GIVEN DATA:
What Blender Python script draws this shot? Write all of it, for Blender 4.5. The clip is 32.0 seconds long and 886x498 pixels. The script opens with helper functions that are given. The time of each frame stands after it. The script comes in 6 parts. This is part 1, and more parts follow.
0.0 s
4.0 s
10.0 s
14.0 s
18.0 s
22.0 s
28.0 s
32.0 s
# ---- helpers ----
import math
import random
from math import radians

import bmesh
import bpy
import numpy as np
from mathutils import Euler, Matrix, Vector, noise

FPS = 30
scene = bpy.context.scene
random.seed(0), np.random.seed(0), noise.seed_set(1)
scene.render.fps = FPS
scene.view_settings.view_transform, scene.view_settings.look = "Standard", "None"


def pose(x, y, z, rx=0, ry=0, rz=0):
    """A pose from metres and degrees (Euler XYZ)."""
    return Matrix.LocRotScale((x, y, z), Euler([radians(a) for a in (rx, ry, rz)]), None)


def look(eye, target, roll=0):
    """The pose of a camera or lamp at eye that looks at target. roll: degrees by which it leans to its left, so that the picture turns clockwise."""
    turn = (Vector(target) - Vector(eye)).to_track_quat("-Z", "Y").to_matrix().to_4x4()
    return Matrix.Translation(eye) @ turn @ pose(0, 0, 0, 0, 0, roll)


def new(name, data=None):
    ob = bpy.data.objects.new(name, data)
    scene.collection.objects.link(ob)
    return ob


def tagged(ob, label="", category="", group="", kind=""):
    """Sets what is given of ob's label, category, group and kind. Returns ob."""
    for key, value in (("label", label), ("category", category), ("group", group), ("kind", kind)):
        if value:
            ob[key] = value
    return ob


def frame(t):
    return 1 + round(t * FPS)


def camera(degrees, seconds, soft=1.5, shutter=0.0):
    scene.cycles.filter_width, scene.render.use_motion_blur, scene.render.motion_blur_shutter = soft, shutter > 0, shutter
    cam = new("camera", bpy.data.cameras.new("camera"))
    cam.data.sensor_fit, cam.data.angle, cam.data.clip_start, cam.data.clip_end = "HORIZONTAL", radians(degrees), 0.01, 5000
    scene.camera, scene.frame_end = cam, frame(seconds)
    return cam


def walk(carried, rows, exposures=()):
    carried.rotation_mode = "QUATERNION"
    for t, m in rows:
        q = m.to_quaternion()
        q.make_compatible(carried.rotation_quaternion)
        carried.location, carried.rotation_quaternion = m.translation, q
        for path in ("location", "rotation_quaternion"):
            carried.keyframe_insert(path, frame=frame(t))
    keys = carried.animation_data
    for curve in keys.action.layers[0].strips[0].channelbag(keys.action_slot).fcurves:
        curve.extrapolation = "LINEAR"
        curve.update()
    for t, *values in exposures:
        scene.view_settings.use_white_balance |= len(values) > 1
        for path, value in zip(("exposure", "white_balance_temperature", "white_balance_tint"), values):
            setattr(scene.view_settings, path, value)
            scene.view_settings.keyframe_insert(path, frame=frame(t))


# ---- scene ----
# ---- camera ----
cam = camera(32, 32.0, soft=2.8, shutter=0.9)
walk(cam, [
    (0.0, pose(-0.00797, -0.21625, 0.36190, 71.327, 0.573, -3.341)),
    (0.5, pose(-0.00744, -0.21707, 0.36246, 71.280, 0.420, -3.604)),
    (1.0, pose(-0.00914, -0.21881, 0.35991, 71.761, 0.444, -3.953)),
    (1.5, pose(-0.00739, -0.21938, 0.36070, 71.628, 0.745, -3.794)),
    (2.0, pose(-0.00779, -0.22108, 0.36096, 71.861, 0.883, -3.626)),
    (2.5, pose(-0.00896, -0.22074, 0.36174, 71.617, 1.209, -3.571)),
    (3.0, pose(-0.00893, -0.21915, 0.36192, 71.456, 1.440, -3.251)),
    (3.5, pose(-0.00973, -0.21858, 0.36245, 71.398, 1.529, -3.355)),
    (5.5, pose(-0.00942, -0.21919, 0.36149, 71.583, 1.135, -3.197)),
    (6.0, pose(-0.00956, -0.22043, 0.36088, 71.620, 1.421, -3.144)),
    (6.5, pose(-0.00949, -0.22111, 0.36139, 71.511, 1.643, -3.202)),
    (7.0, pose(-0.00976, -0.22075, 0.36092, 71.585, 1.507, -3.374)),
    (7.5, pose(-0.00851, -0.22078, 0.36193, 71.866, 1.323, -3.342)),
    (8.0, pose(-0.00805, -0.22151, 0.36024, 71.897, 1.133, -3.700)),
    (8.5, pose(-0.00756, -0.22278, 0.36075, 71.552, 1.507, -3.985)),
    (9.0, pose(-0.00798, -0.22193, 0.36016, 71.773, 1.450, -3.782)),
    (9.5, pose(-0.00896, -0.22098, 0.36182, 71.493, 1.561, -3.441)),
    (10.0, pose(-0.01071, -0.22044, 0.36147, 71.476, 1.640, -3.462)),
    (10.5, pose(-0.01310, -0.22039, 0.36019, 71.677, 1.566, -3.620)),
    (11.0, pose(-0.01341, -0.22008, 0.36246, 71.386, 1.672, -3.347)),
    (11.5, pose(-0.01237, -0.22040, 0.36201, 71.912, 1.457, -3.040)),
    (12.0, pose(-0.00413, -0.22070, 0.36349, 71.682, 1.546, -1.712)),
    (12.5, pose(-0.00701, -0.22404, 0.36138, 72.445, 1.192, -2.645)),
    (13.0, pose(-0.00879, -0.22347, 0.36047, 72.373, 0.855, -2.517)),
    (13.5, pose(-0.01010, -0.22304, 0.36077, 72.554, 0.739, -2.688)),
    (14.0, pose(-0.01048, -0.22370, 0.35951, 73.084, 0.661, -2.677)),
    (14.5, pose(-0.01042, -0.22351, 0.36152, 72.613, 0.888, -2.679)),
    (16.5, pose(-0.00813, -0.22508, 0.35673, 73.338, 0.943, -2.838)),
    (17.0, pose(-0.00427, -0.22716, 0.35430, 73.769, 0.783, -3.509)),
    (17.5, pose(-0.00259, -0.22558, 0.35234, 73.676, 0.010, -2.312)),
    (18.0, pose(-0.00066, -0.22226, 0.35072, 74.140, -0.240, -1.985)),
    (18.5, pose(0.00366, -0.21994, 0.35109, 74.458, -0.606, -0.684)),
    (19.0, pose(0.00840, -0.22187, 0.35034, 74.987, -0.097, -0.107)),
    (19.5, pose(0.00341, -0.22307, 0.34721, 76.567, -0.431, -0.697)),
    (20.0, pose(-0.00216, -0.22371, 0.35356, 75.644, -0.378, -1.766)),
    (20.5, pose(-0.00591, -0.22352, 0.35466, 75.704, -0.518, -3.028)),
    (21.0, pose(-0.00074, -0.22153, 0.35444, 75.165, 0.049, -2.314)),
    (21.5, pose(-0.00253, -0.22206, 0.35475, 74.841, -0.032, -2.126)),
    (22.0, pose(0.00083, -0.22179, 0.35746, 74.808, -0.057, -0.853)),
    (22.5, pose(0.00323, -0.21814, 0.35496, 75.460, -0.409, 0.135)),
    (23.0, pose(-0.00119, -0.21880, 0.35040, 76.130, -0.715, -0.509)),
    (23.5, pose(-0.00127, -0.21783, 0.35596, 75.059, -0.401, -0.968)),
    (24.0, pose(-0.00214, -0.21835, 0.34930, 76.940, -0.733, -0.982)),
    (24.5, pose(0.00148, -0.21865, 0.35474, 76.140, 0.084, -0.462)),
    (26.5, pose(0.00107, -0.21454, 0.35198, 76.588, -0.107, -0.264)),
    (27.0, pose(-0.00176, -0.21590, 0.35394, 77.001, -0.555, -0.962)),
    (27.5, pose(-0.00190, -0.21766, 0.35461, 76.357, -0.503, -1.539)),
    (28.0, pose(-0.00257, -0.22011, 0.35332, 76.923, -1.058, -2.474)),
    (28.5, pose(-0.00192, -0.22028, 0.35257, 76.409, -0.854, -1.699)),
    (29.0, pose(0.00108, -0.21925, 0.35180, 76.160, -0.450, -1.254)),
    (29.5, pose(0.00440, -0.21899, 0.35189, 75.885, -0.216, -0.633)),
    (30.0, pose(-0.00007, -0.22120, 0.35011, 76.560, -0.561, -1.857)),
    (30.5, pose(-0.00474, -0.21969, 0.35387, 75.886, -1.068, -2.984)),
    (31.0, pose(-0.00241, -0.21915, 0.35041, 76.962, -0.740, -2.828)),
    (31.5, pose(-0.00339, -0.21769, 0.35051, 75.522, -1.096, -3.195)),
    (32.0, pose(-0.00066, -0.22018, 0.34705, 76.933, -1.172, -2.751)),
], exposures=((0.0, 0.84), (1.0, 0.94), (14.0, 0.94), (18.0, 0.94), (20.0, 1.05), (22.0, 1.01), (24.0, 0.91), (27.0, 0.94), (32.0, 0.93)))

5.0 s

TASK DESCRIPTION:
Solely the line containing "import math", the line containing "scene.render.fps = FPS", and the lines between them are to be given again, exactly as written.

THE RESPONSE:
import math
import random
from math import radians

import bmesh
import bpy
import numpy as np
from mathutils import Euler, Matrix, Vector, noise

FPS = 30
scene = bpy.context.scene
random.seed(0), np.random.seed(0), noise.seed_set(1)
scene.render.fps = FPS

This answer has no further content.